Perrin ha sido reconocido con varios galardones por su desempeño, entre ellos el premio al Logro de la Asociación del Servicio Exterior de Estados Unidos. Antes de su carrera diplomática, fue ingeniero en Nueva Orleans y abogado en California y Luisiana, un perfil técnico que contrasta con el de Dogu, pero que no es menos estratégico.

Desde su llegada a Honduras en 2022, Roy Perrin ha trabajado codo a codo con Dogu, participando activamente en el fortalecimiento de la relación bilateral y en la interlocución con autoridades y actores políticos hondureños. Ahora, como encargado de negocios, será él quien administre esa relación en un momento crucial.

Porque, aunque la silla de embajador quede vacía, el mensaje diplomático permanece. En el tablero centroamericano, la presencia —o la ausencia— de un embajador no es un simple trámite burocrático. Es, como lo fue durante la administración Trump y ahora parece volver a ser, un gesto político, una señal de distanciamiento, de advertencia o de estrategia.

La salida de Laura Dogu no cierra el juego. Lo redefine.
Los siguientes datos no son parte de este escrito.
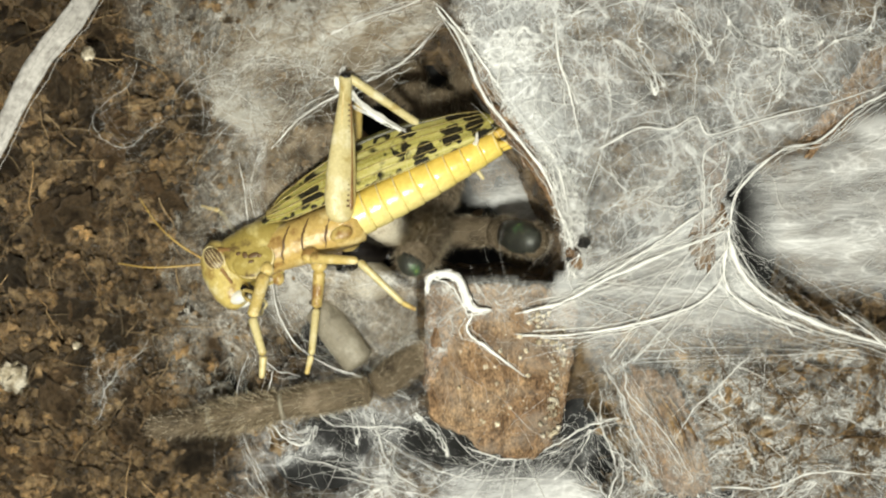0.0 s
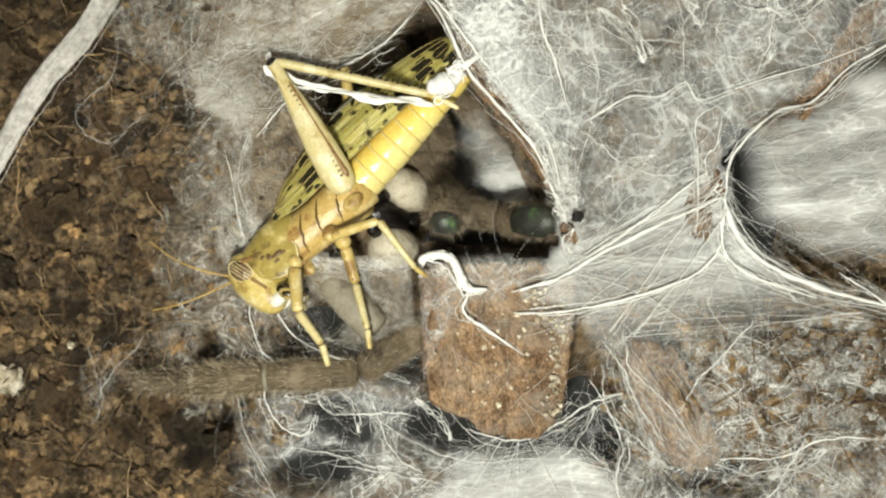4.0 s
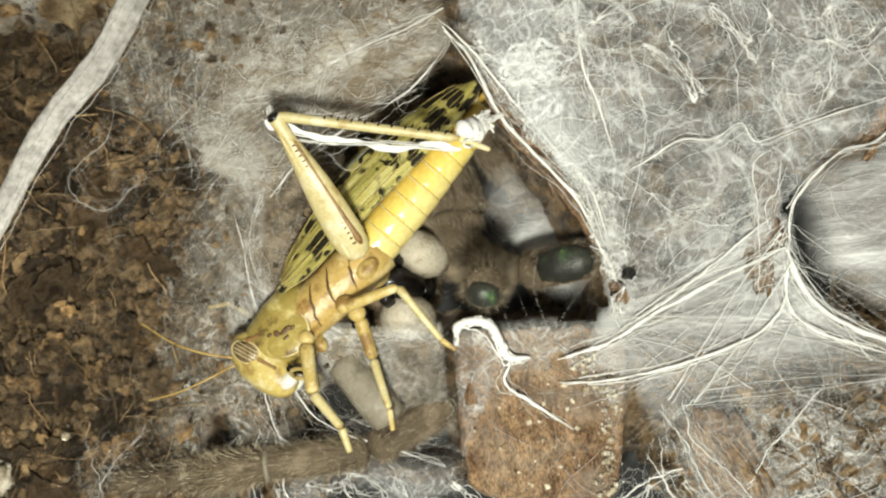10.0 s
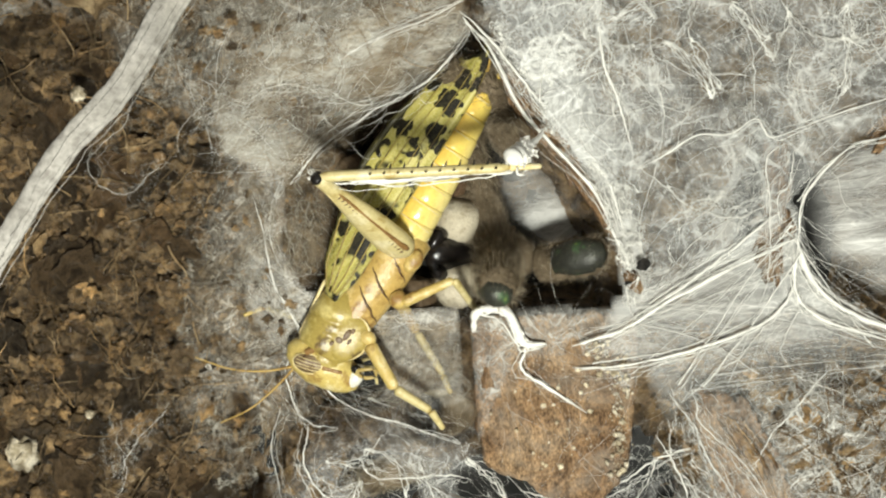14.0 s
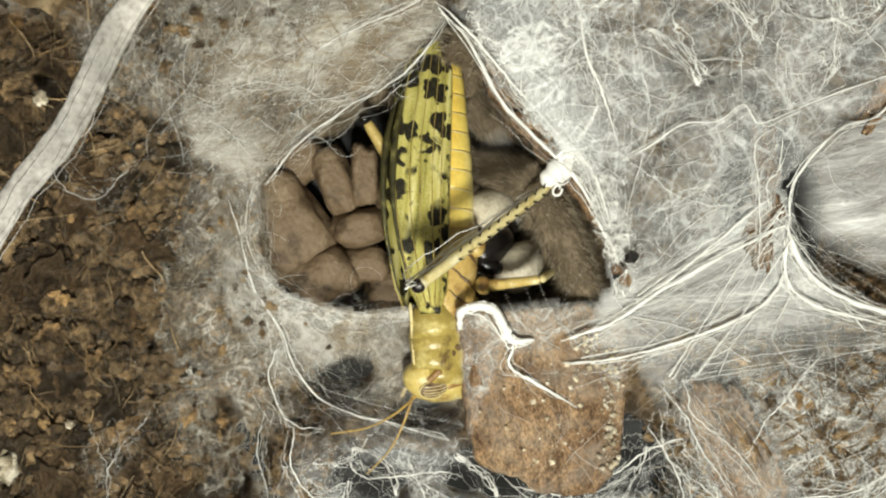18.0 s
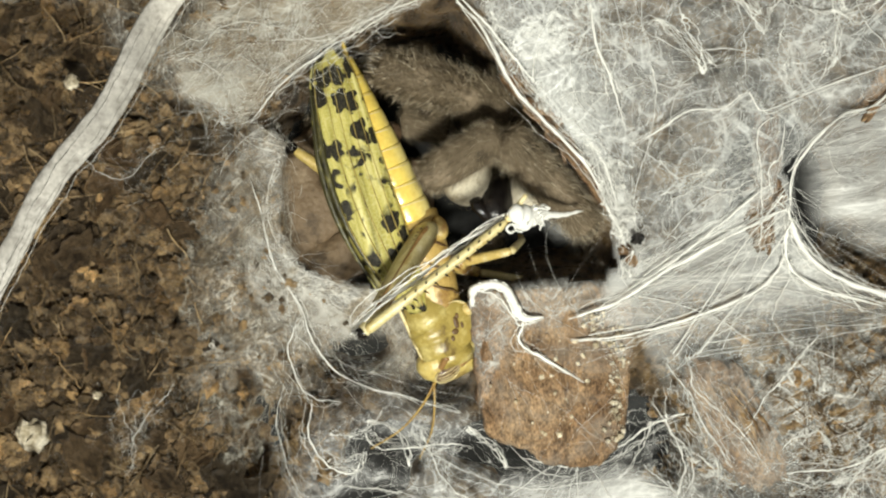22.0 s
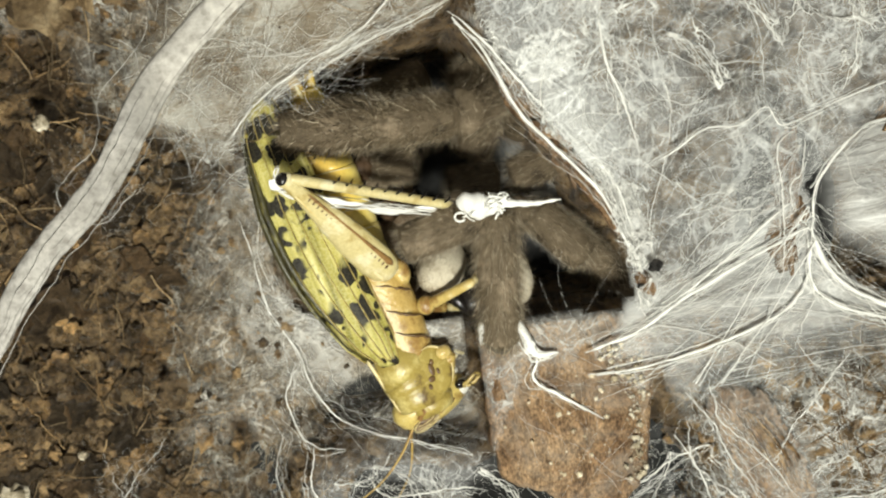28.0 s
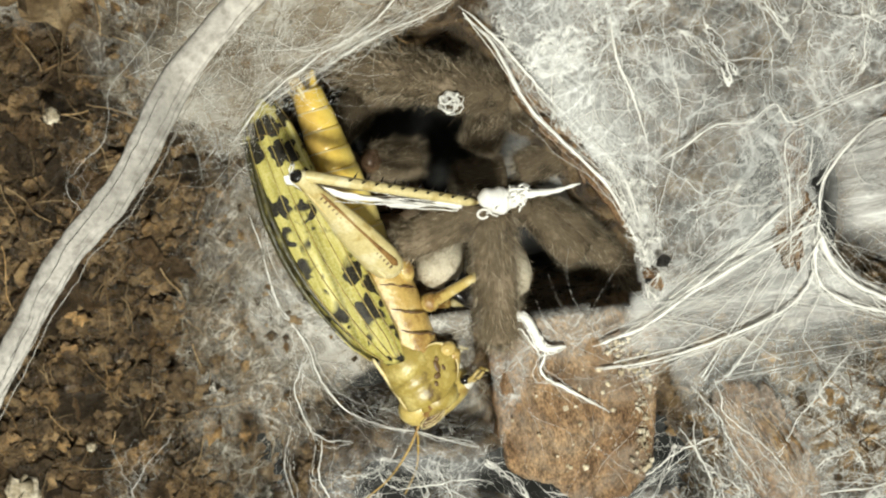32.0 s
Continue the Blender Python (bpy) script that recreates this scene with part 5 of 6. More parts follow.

La pregunta que queda sobre la mesa es si la diplomacia estadounidense en Honduras seguirá apostando por el diálogo y la cooperación o si, bajo la administración actual, veremos un retorno a la lógica transaccional y de presión. Roy Perrin no tendrá, al menos por ahora, la investidura de embajador, pero sí la responsabilidad de sostener una relación marcada por la desconfianza, los intereses geopolíticos y los constantes sobresaltos.

Y quizá, como siempre ha sido en Centroamérica, la verdadera política exterior de Estados Unidos no se jugará solo en las embajadas, sino en los pasillos silenciosos donde el poder real —ese que no necesita proclamarse— sigue moviendo las piezas.